Quantum Computing and the Limits of the Efficiently Computable

Date and time: 
Thursday, November 17, 2016 - 18:15
115 Lawrence
Scott Aaronson
University of Texas at Austin
  • Computer and Information Science Department
  • Oregon Center for Optical Molecular & Quantum Science
  • Center for Applied Quantum Science

Note: This is a public talk open to the general audience. Refreshments will be served prior to the event starting at 17:45


I'll discuss how computational complexity — the study of what can and can't be feasibly computed — has been interacting with physics in interesting and unexpected ways. This will include a crash course about quantum mechanics and the capabilities and limits of quantum computers. I'll also touch on speculative models of computation that would go even beyond quantum computers.

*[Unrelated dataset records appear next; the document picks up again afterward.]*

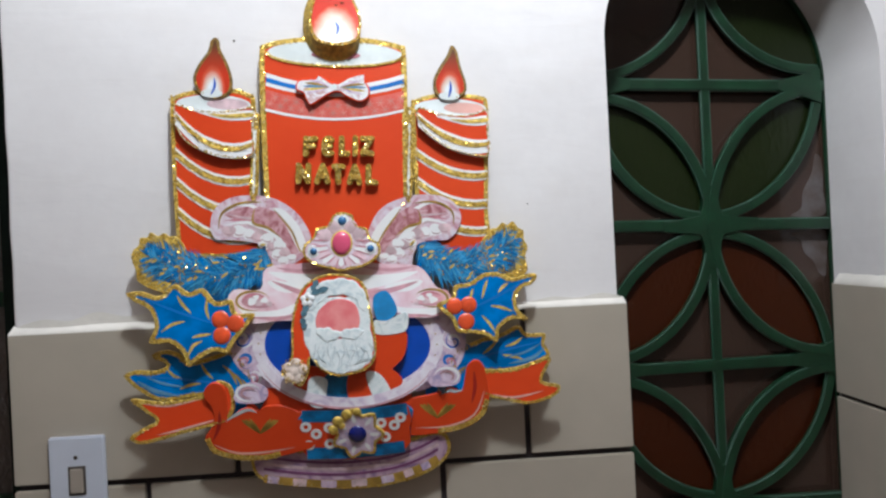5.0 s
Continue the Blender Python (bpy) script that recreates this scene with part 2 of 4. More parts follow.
CREAMTUFT = material("cream_tuft_ink", (0.80, 0.66, 0.58), 0.5, vary=0.08, scale=90)
SPRIG = material("dull_teal_sprig_ink", (0.11, 0.22, 0.29), 0.5, vary=0.15, scale=80)
BOW = marbled("bow_print", (0.80, 0.80, 0.80), (0.58, 0.36, 0.36), (0.72, 0.68, 0.72), 70)

# ---------------------------------------------------------------- mesh tools
CM = 0.01


def spline(pts, steps=4, closed=True):
    """A smooth line through the points."""
    n, out = len(pts), []
    for i in range(n if closed else n - 1):
        p = [Vector(pts[(i + k) % n] if closed else pts[min(max(i + k, 0), n - 1)]) for k in (-1, 0, 1, 2)]
        for s in range(steps):
            t = s / steps
            out.append(0.5 * (2 * p[1] + (p[2] - p[0]) * t + (2 * p[0] - 5 * p[1] + 4 * p[2] - p[3]) * t * t + (3 * p[1] - p[0] - 3 * p[2] + p[3]) * t ** 3))
    if not closed:
        out.append(Vector(pts[-1]))
    return out


def area(loop):
    return sum(a.x * b.y - b.x * a.y for a, b in zip(loop, loop[1:] + loop[:1])) / 2


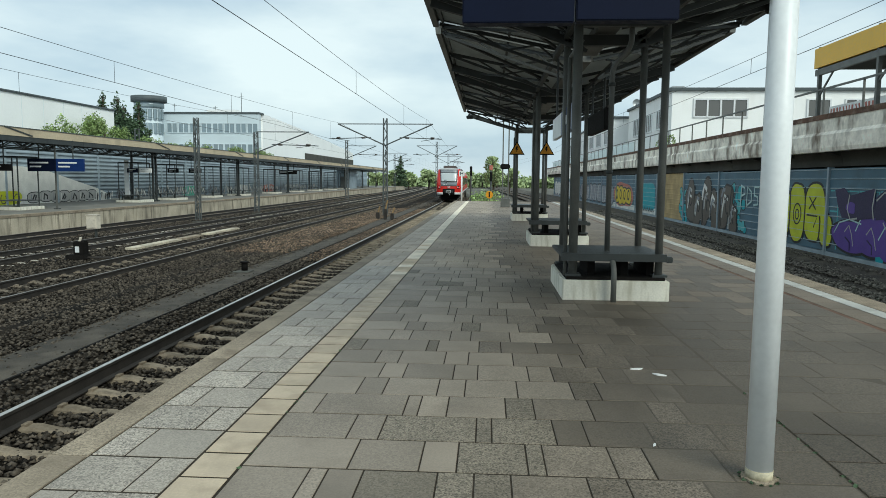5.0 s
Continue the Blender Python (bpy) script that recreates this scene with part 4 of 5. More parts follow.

Scott Aaronson is the David J. Bruton Centennial Professor of Computer Science at the University of Texas at Austin, having recently moved from MIT. He received his PhD from UC Berkeley, and did postdoctoral fellowships at the Institute for Advanced Study as well as the University of Waterloo. His first book, Quantum Computing Since Democritus, was published in 2013 by Cambridge University Press. He's received the National Science Foundation's Alan T. Waterman Award, the United States PECASE Award, the Vannevar Bush Fellowship, and MIT's Junior Bose Award for Excellence in Teaching.